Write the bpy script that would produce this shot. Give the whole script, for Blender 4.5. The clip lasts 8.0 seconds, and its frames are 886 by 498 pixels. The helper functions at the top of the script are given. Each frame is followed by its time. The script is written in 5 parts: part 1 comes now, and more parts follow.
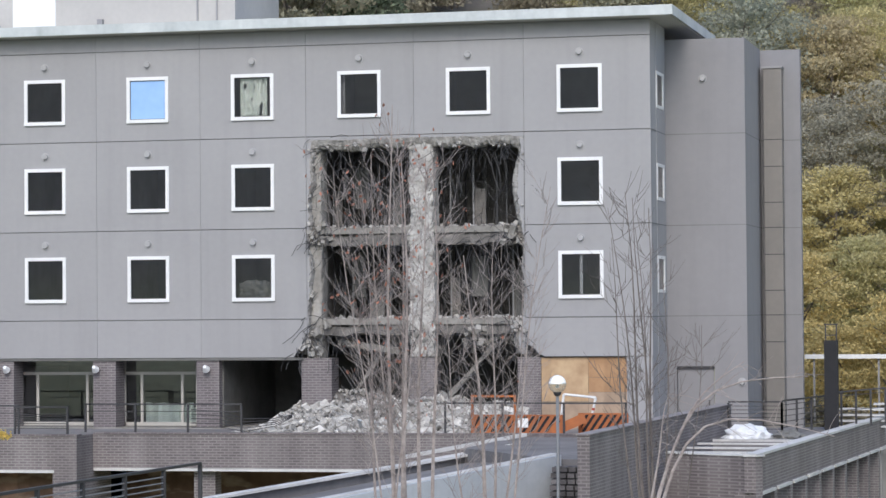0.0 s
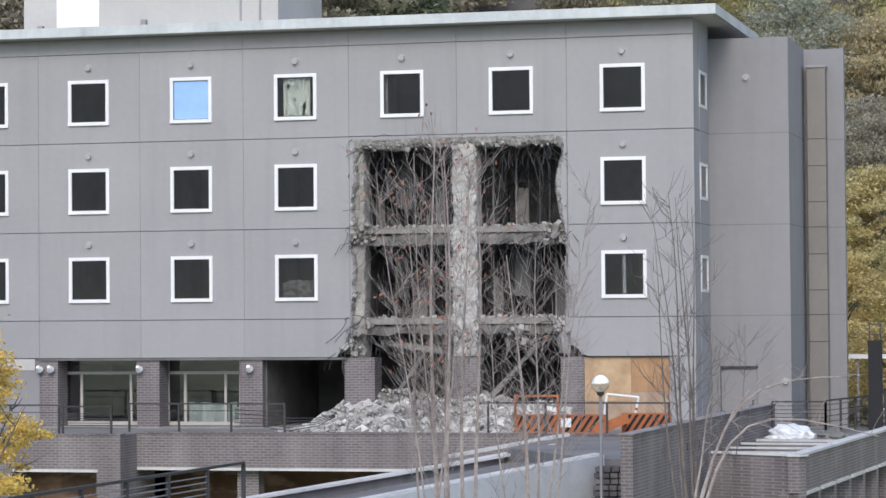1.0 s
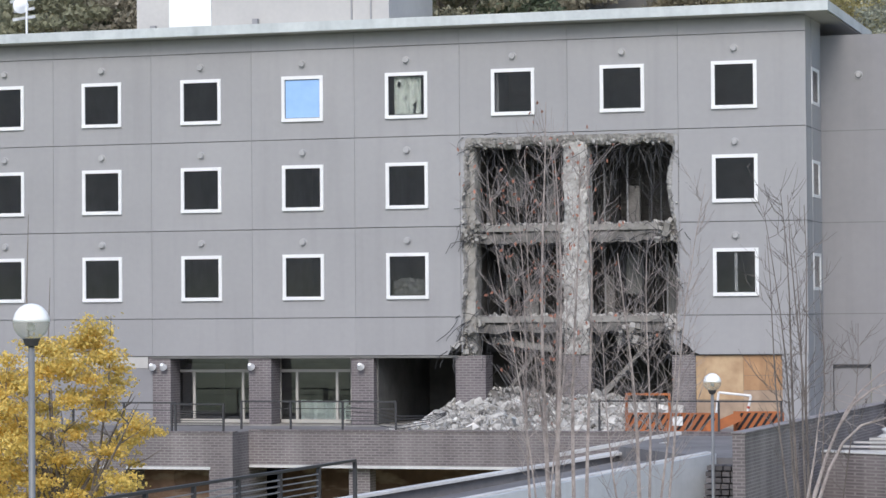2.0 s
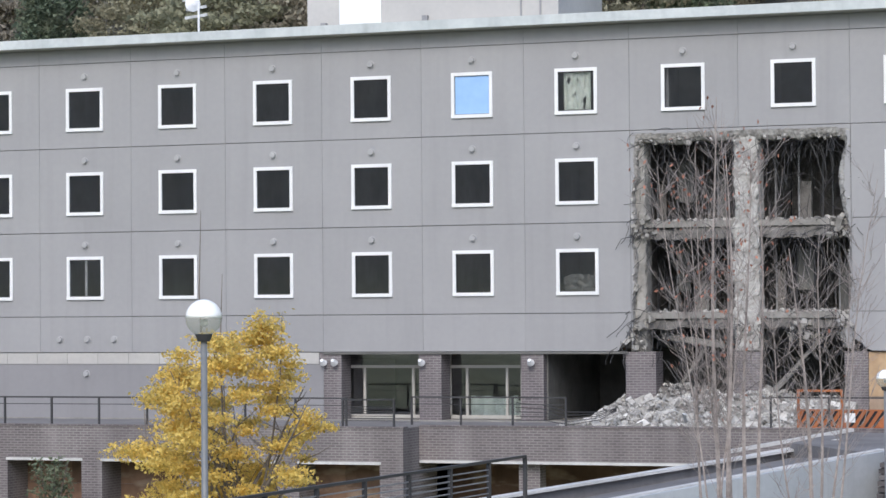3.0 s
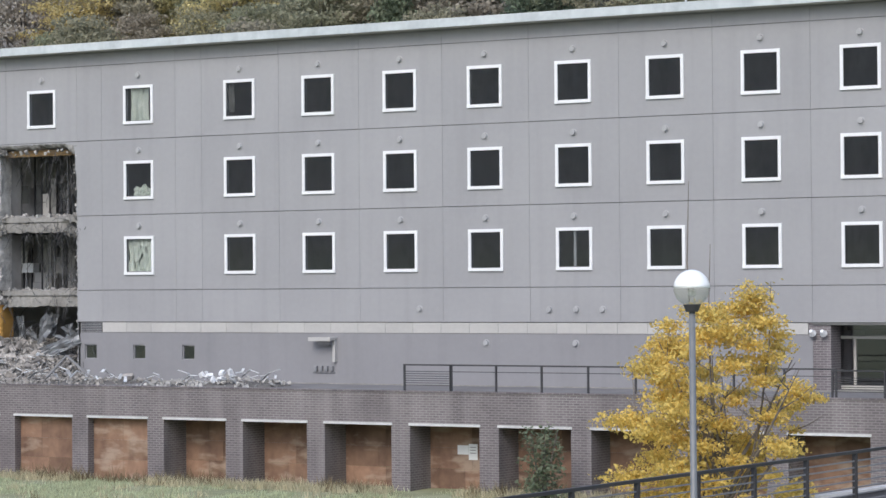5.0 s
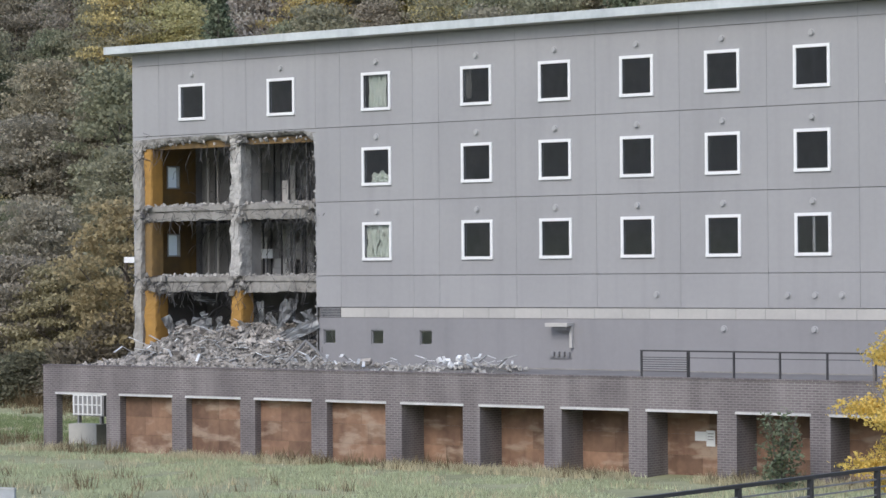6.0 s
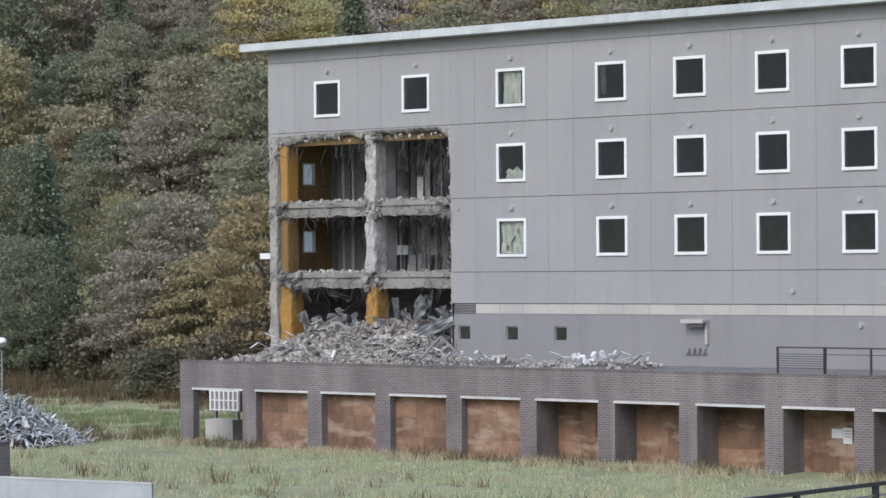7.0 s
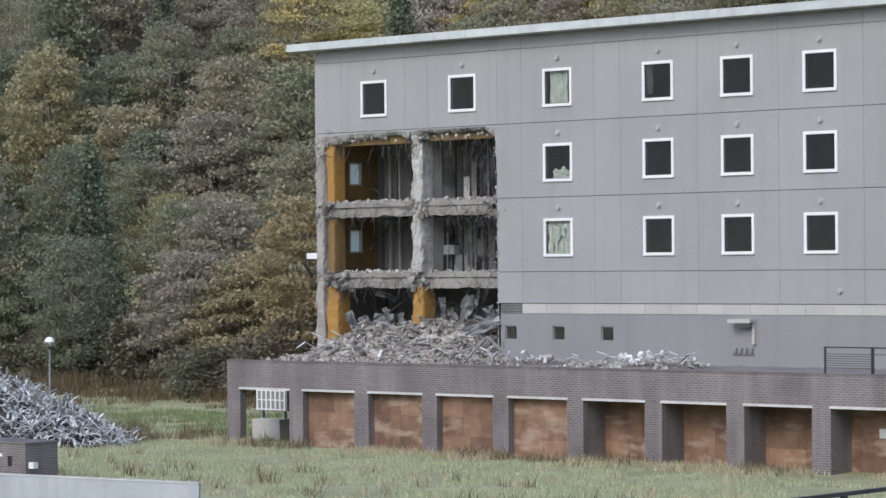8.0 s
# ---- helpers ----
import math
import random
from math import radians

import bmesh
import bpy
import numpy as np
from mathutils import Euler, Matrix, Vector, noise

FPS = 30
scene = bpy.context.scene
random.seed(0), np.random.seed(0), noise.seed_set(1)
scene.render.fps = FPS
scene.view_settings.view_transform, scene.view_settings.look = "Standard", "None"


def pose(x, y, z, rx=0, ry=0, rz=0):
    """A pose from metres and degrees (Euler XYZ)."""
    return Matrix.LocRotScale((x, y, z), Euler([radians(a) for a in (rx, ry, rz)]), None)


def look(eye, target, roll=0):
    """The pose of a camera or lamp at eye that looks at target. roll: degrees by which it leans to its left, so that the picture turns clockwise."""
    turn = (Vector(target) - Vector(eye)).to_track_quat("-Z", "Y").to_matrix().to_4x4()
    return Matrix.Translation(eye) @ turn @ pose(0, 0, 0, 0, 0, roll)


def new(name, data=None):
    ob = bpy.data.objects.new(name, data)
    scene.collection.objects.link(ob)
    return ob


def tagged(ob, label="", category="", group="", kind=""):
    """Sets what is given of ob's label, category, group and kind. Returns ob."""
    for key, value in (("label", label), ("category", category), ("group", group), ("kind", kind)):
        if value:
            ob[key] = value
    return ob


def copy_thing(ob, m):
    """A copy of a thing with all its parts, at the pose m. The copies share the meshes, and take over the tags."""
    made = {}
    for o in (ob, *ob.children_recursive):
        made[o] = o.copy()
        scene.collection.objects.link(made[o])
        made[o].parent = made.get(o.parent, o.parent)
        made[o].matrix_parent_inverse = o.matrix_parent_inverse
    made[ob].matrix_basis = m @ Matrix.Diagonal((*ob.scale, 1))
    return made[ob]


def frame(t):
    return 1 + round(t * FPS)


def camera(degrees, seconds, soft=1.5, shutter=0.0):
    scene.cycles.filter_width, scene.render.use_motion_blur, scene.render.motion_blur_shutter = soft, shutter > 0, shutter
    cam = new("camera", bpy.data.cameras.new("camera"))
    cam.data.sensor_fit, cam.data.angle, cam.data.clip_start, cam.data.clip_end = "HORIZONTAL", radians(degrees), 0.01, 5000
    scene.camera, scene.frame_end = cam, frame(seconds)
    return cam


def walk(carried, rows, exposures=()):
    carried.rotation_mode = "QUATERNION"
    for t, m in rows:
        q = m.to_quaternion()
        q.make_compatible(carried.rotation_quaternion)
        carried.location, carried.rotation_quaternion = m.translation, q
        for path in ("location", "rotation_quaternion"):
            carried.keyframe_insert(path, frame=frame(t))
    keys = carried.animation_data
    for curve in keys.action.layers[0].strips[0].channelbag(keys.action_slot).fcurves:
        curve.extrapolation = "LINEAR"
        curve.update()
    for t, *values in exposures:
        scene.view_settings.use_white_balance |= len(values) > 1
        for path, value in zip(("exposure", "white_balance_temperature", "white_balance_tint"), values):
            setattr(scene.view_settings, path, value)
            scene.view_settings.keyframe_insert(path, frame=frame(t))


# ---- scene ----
# A tripod camera on the slope across the field pans from the east end of the building to its west end.
cam = camera(19.08, 8.0, soft=1.5)
EYE = (15.52, -83.33, 7.23)
ROLL = 0.483
PAN = [
    (0.0, 13.558, 1.333),
    (0.5, 13.858, 1.333),
    (1.0, 14.491, 1.334),
    (1.2, 14.830, 1.333),
    (2.3, 17.902, 1.307),
    (2.5, 18.613, 1.304),
    (3.0, 20.592, 1.255),
    (3.5, 22.946, 1.142),
    (4.0, 25.658, 1.011),
    (4.5, 28.358, 0.835),
    (5.0, 31.169, 0.697),
    (5.2, 32.259, 0.635),
    (6.5, 38.168, 0.370),
    (7.0, 39.239, 0.372),
    (7.5, 39.879, 0.375),
    (8.0, 40.252, 0.376),
]
walk(cam, [(t, pose(*EYE, 90 + pitch, ROLL, yaw)) for t, yaw, pitch in PAN], exposures=[(0.0, 0.0), (4.5, 0.0), (6.5, -0.1), (8.0, -0.1)])

# ---------------------------------------------------------------- light: an overcast autumn day
world = bpy.data.worlds.new("overcast_sky")
scene.world = world
world.use_nodes = True
wn = world.node_tree.nodes
wl = world.node_tree.links
bg = wn["Background"]
sky = wn.new("ShaderNodeTexSky")
sky.sky_type = "NISHITA"
sky.sun_disc = False
sky.sun_elevation = radians(38)
sky.sun_rotation = radians(170)
sky.dust_density = 1.5
sky.air_density = 1.0
wl.new(sky.outputs[0], bg.inputs[0])
bg.inputs[1].default_value = 0.27
sun = new("sun", bpy.data.lights.new("sun", "SUN"))
sun.data.energy = 1.5
sun.data.angle = radians(25)
sun.data.color = (1.0, 0.965, 0.92)
sun.matrix_world = look((14, -82, 74), (0, 0, 0))

# ---------------------------------------------------------------- materials


def nodes_of(name):
    m = bpy.data.materials.new(name)
    m.use_nodes = True
    return m, m.node_tree.nodes, m.node_tree.links, m.node_tree.nodes["Principled BSDF"]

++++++

■ **WHAT THIS TASK INVOLVES**: Pictures excluded, quote all the data above exactly.

■ **CORRECT OUTPUT**:
Write the bpy script that would produce this shot. Give the whole script, for Blender 4.5. The clip lasts 8.0 seconds, and its frames are 886 by 498 pixels. The helper functions at the top of the script are given. Each frame is followed by its time. The script is written in 5 parts: part 1 comes now, and more parts follow.
0.0 s
1.0 s
2.0 s
3.0 s
5.0 s
6.0 s
7.0 s
8.0 s
# ---- helpers ----
import math
import random
from math import radians

import bmesh
import bpy
import numpy as np
from mathutils import Euler, Matrix, Vector, noise

FPS = 30
scene = bpy.context.scene
random.seed(0), np.random.seed(0), noise.seed_set(1)
scene.render.fps = FPS
scene.view_settings.view_transform, scene.view_settings.look = "Standard", "None"


def pose(x, y, z, rx=0, ry=0, rz=0):
    """A pose from metres and degrees (Euler XYZ)."""
    return Matrix.LocRotScale((x, y, z), Euler([radians(a) for a in (rx, ry, rz)]), None)


def look(eye, target, roll=0):
    """The pose of a camera or lamp at eye that looks at target. roll: degrees by which it leans to its left, so that the picture turns clockwise."""
    turn = (Vector(target) - Vector(eye)).to_track_quat("-Z", "Y").to_matrix().to_4x4()
    return Matrix.Translation(eye) @ turn @ pose(0, 0, 0, 0, 0, roll)


def new(name, data=None):
    ob = bpy.data.objects.new(name, data)
    scene.collection.objects.link(ob)
    return ob


def tagged(ob, label="", category="", group="", kind=""):
    """Sets what is given of ob's label, category, group and kind. Returns ob."""
    for key, value in (("label", label), ("category", category), ("group", group), ("kind", kind)):
        if value:
            ob[key] = value
    return ob


def copy_thing(ob, m):
    """A copy of a thing with all its parts, at the pose m. The copies share the meshes, and take over the tags."""
    made = {}
    for o in (ob, *ob.children_recursive):
        made[o] = o.copy()
        scene.collection.objects.link(made[o])
        made[o].parent = made.get(o.parent, o.parent)
        made[o].matrix_parent_inverse = o.matrix_parent_inverse
    made[ob].matrix_basis = m @ Matrix.Diagonal((*ob.scale, 1))
    return made[ob]


def frame(t):
    return 1 + round(t * FPS)


def camera(degrees, seconds, soft=1.5, shutter=0.0):
    scene.cycles.filter_width, scene.render.use_motion_blur, scene.render.motion_blur_shutter = soft, shutter > 0, shutter
    cam = new("camera", bpy.data.cameras.new("camera"))
    cam.data.sensor_fit, cam.data.angle, cam.data.clip_start, cam.data.clip_end = "HORIZONTAL", radians(degrees), 0.01, 5000
    scene.camera, scene.frame_end = cam, frame(seconds)
    return cam


def walk(carried, rows, exposures=()):
    carried.rotation_mode = "QUATERNION"
    for t, m in rows:
        q = m.to_quaternion()
        q.make_compatible(carried.rotation_quaternion)
        carried.location, carried.rotation_quaternion = m.translation, q
        for path in ("location", "rotation_quaternion"):
            carried.keyframe_insert(path, frame=frame(t))
    keys = carried.animation_data
    for curve in keys.action.layers[0].strips[0].channelbag(keys.action_slot).fcurves:
        curve.extrapolation = "LINEAR"
        curve.update()
    for t, *values in exposures:
        scene.view_settings.use_white_balance |= len(values) > 1
        for path, value in zip(("exposure", "white_balance_temperature", "white_balance_tint"), values):
            setattr(scene.view_settings, path, value)
            scene.view_settings.keyframe_insert(path, frame=frame(t))


# ---- scene ----
# A tripod camera on the slope across the field pans from the east end of the building to its west end.
cam = camera(19.08, 8.0, soft=1.5)
EYE = (15.52, -83.33, 7.23)
ROLL = 0.483
PAN = [
    (0.0, 13.558, 1.333),
    (0.5, 13.858, 1.333),
    (1.0, 14.491, 1.334),
    (1.2, 14.830, 1.333),
    (2.3, 17.902, 1.307),
    (2.5, 18.613, 1.304),
    (3.0, 20.592, 1.255),
    (3.5, 22.946, 1.142),
    (4.0, 25.658, 1.011),
    (4.5, 28.358, 0.835),
    (5.0, 31.169, 0.697),
    (5.2, 32.259, 0.635),
    (6.5, 38.168, 0.370),
    (7.0, 39.239, 0.372),
    (7.5, 39.879, 0.375),
    (8.0, 40.252, 0.376),
]
walk(cam, [(t, pose(*EYE, 90 + pitch, ROLL, yaw)) for t, yaw, pitch in PAN], exposures=[(0.0, 0.0), (4.5, 0.0), (6.5, -0.1), (8.0, -0.1)])

# ---------------------------------------------------------------- light: an overcast autumn day
world = bpy.data.worlds.new("overcast_sky")
scene.world = world
world.use_nodes = True
wn = world.node_tree.nodes
wl = world.node_tree.links
bg = wn["Background"]
sky = wn.new("ShaderNodeTexSky")
sky.sky_type = "NISHITA"
sky.sun_disc = False
sky.sun_elevation = radians(38)
sky.sun_rotation = radians(170)
sky.dust_density = 1.5
sky.air_density = 1.0
wl.new(sky.outputs[0], bg.inputs[0])
bg.inputs[1].default_value = 0.27
sun = new("sun", bpy.data.lights.new("sun", "SUN"))
sun.data.energy = 1.5
sun.data.angle = radians(25)
sun.data.color = (1.0, 0.965, 0.92)
sun.matrix_world = look((14, -82, 74), (0, 0, 0))

# ---------------------------------------------------------------- materials


def nodes_of(name):
    m = bpy.data.materials.new(name)
    m.use_nodes = True
    return m, m.node_tree.nodes, m.node_tree.links, m.node_tree.nodes["Principled BSDF"]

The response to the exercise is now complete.